So now we know why Parekura and Gerry are so jolly – it’s something to do with their genes

But on some days it’s hard to be jolly.

Dunno if David Cunliffe is feeling somewhat down, today.

But notwithstanding whatever went on at his caucus meeting yesterday, he is more likely to get depressed than – let’s say – Parekura Horomia.

Or Alf’s good mate, Gerry Brownlee.

This can be asserted with great confidence because – as you will learn here – fat people are apt to be happier than their skinny colleagues.

Father Christmas, of course, serves as a splendid example.

And here’s why…

People with particular variants of a gene known as FTO, the largest genetic factor behind obesity, are eight per cent less likely to suffer from depression, a new study found.

The findings, which are the first to link the gene with protection against depression, could help explain why some people are happier than others.

They question the common assumption that obesity and depression are mutually reinforcing – that obese people are more prone to become depressed because of their appearance, and depressed people are more likely to gain weight because of a less active lifestyle and unhealthy eating habits.

The researchers are from McMaster University in Canada.

They had been investigating whether there was a link between obesity and depression.

When they investigated the genetic and psychiatric status of patients enrolled in the EpiDREAM study, led by the Population Health Research Institute, they found the opposite was true.

The scientists examined data on 17,200 DNA samples donated by volunteers from 21 different countries.

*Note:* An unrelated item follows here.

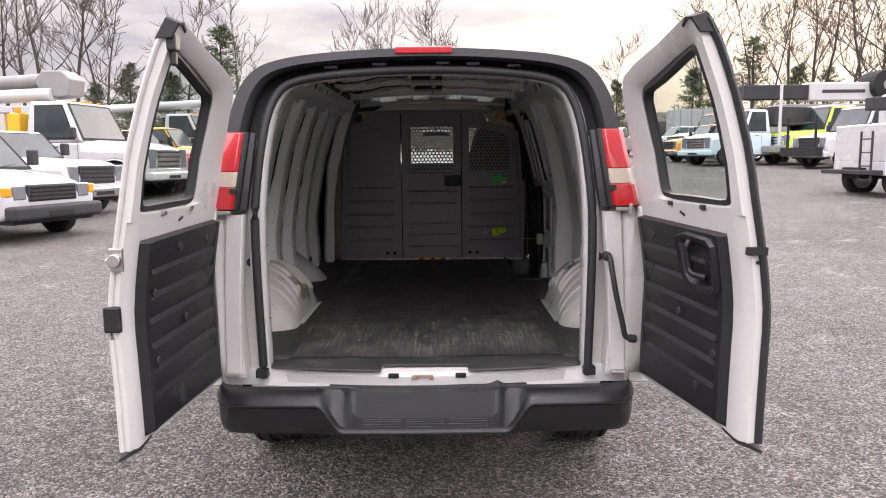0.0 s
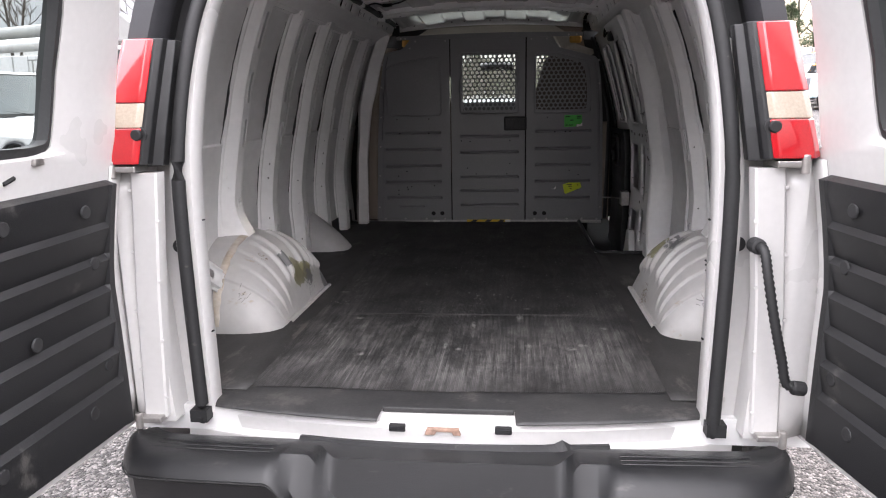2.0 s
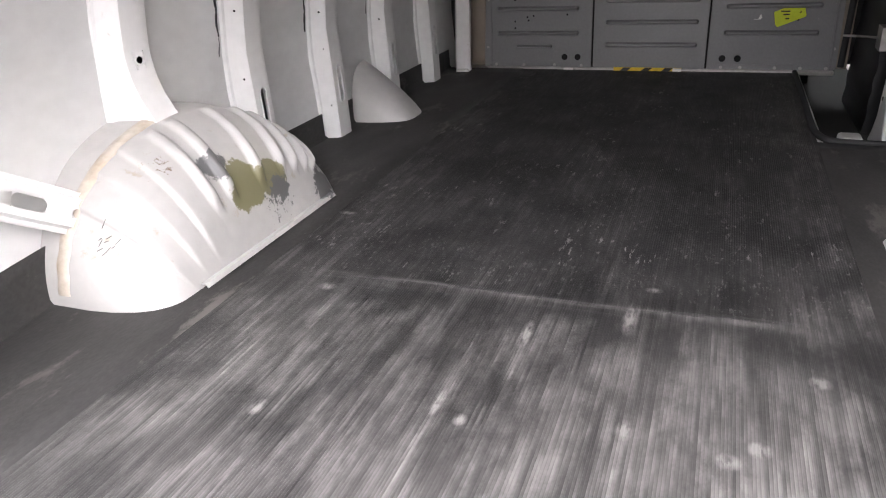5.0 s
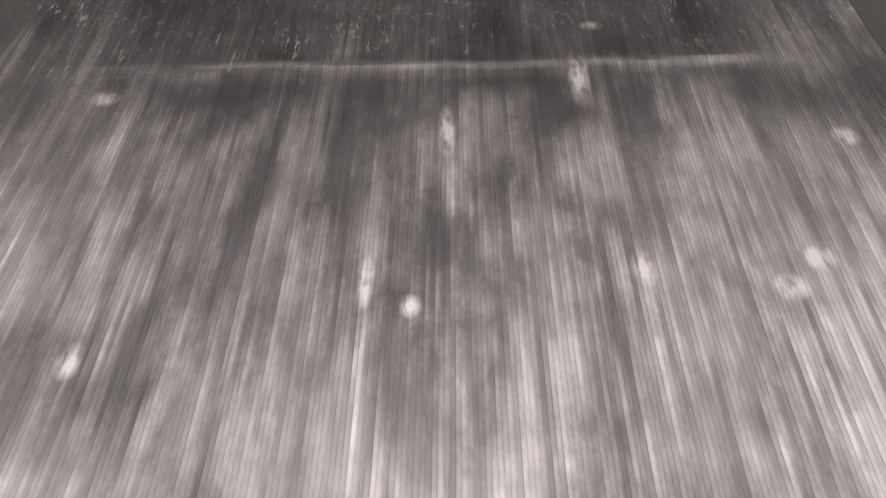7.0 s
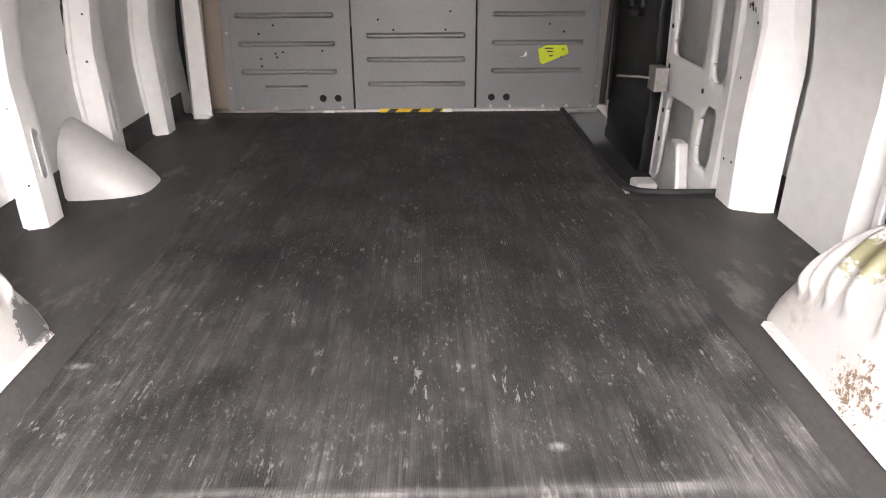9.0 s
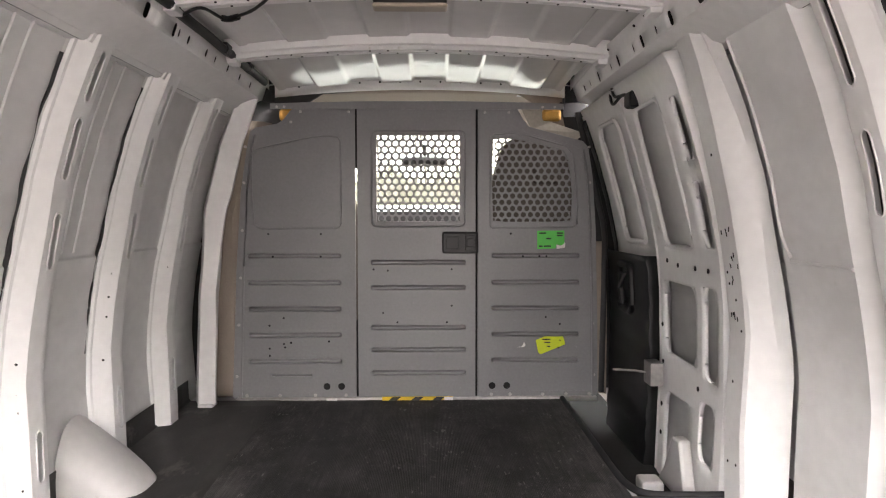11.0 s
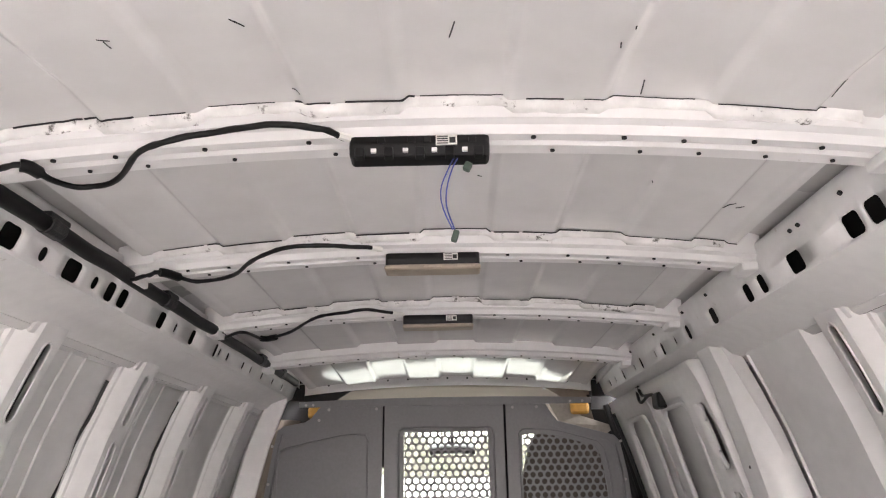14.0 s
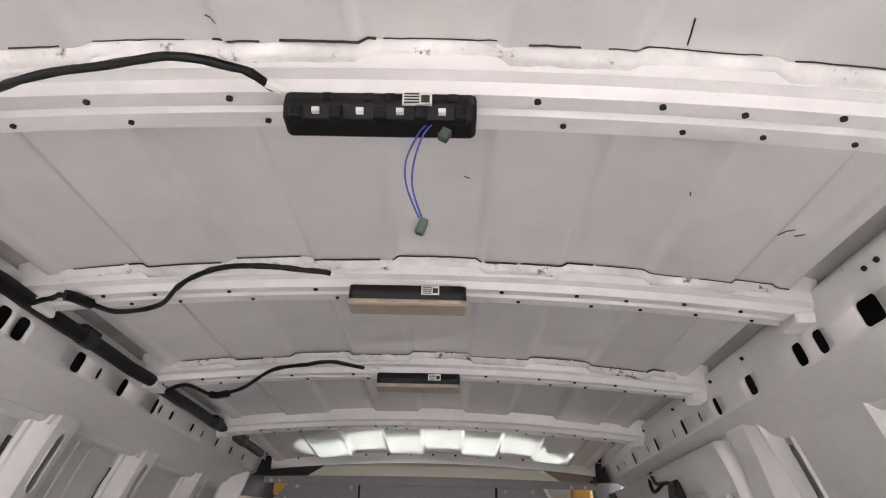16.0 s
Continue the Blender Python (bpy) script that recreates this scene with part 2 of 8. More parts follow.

The Telegraph has chatted with a Dr David Meyre, senior author of the study.

He said:

“The difference of eight per cent is modest and it won’t make a big difference in the day-to-day care of patients, but we have discovered a novel molecular basis for depression.”

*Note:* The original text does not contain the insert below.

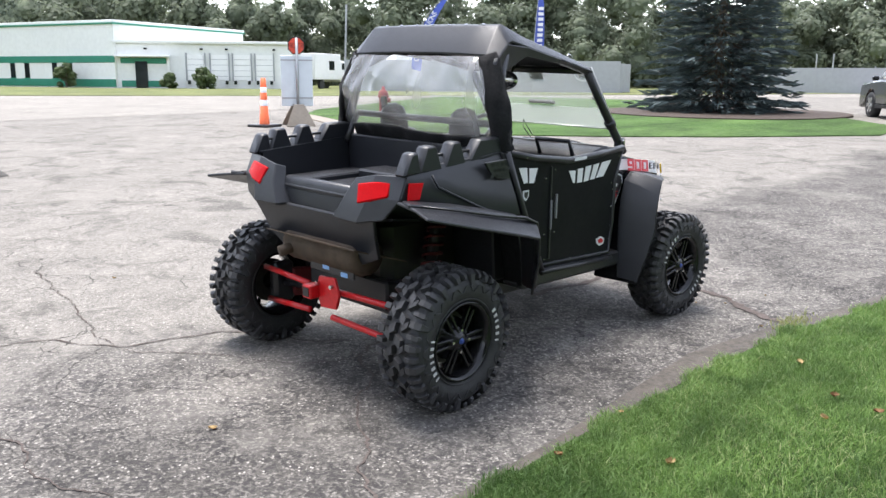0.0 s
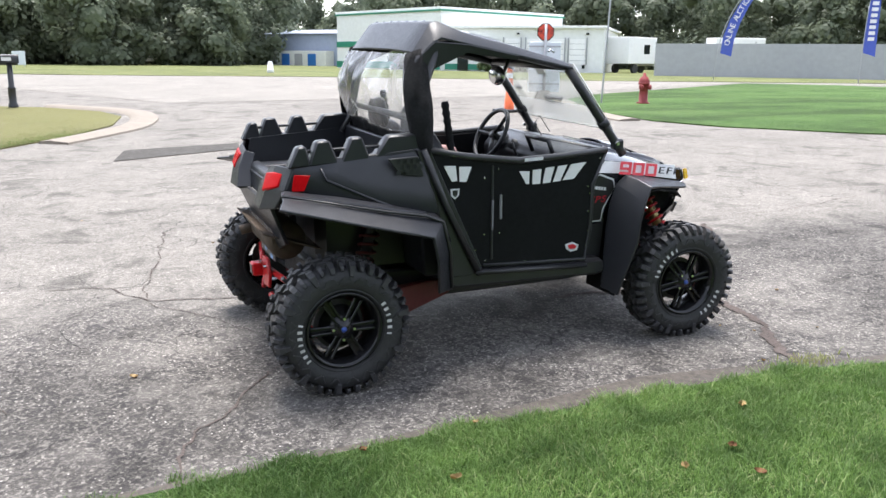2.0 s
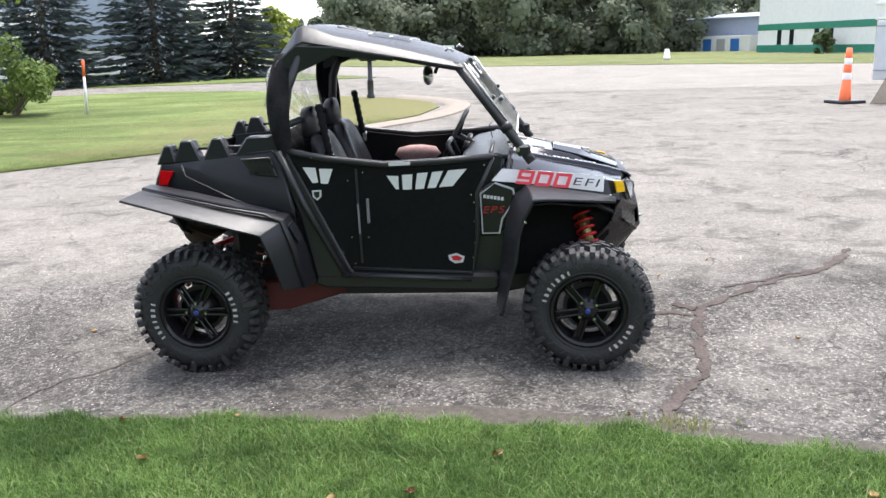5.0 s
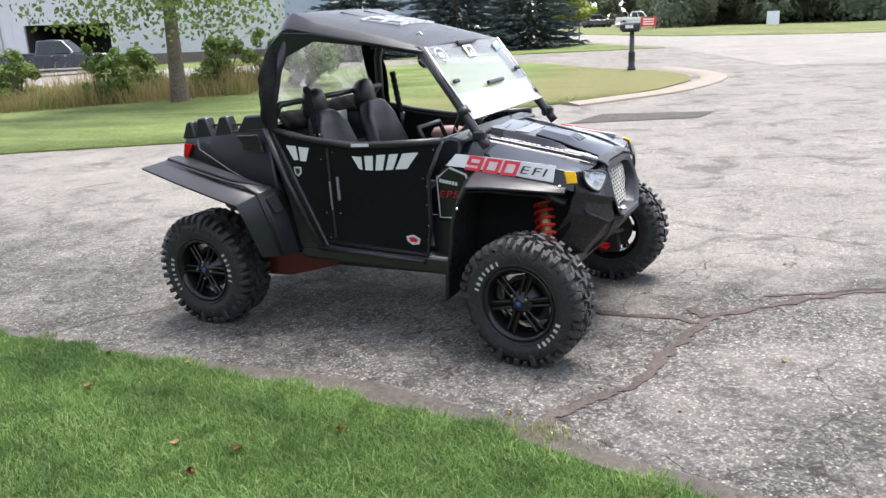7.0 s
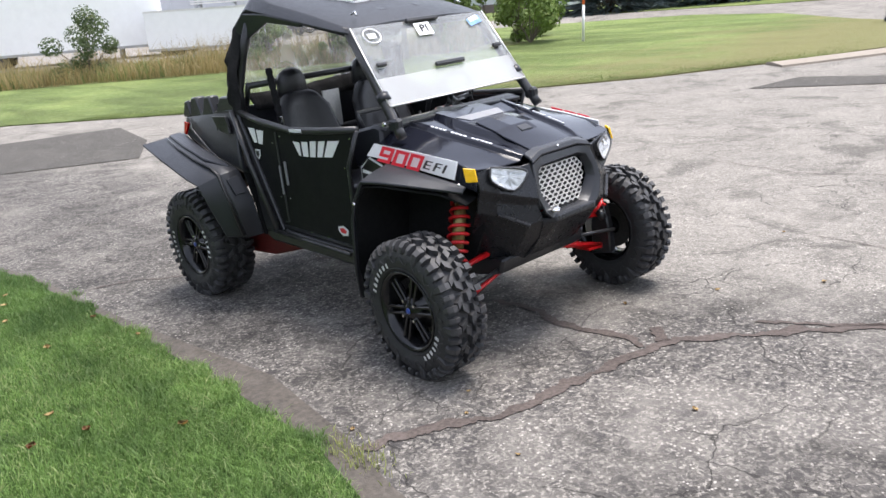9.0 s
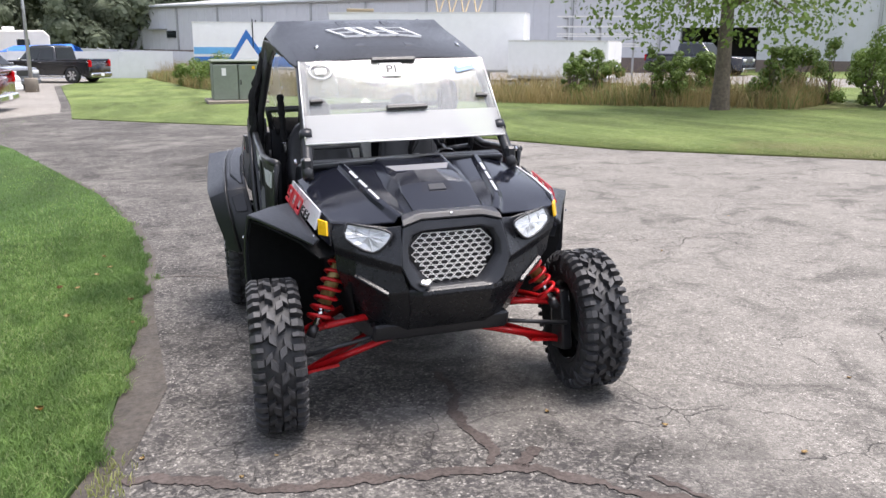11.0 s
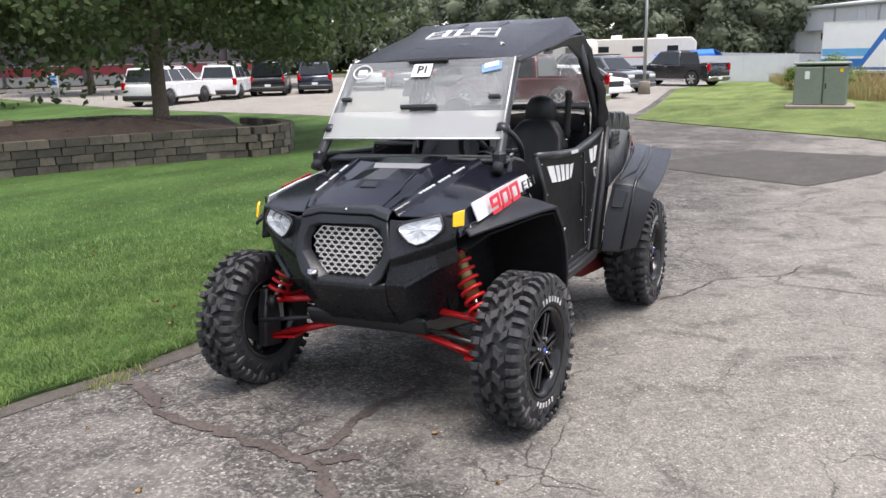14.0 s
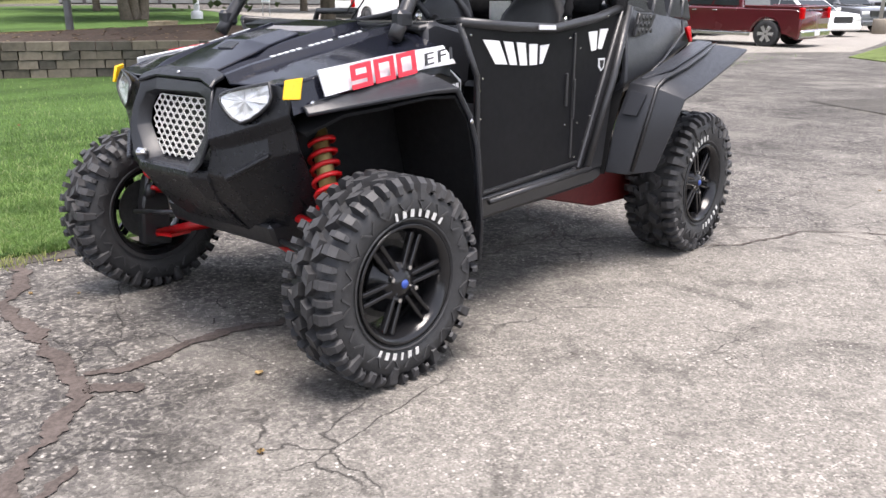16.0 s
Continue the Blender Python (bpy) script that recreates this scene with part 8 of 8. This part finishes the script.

Previous research on twins and other siblings had suggested depression may be up to 40 per cent hereditary.

But no studies have been able to firmly link particular genes to the condition.

In this latest study, the researchers found that the variant in the FTO gene, which has already been shown to raise the risk of obesity, was also linked to a lower depression risk.

The same link was later identified in three other large international studies.

In its report on the research, the Daily Mail (see here) incorporated a recent interview with Lisa Riley, from a TV show called Strictly Come Dancing.

Mrs Grumble is a big fan.

Anyway, Lisa said she was more than comfortable with her size.

She said she is ‘a big, really happy girl who is lucky enough to be confident in her own skin’, and added: ‘Many would give their left arm to be thinner. Not me’

She added: ‘I genuinely love being different and it drives me mad that people don’t believe I’m happy as I am.

‘Why do I want to look like everyone else? But I know people think: “She says that, but she doesn’t mean it, she’s very sad really”.’

Gerry has a similar outlook.

Mind you, his outlook doesn’t extend to his feet, which he probably hasn’t seen for some time.

At least, not when he is standing up.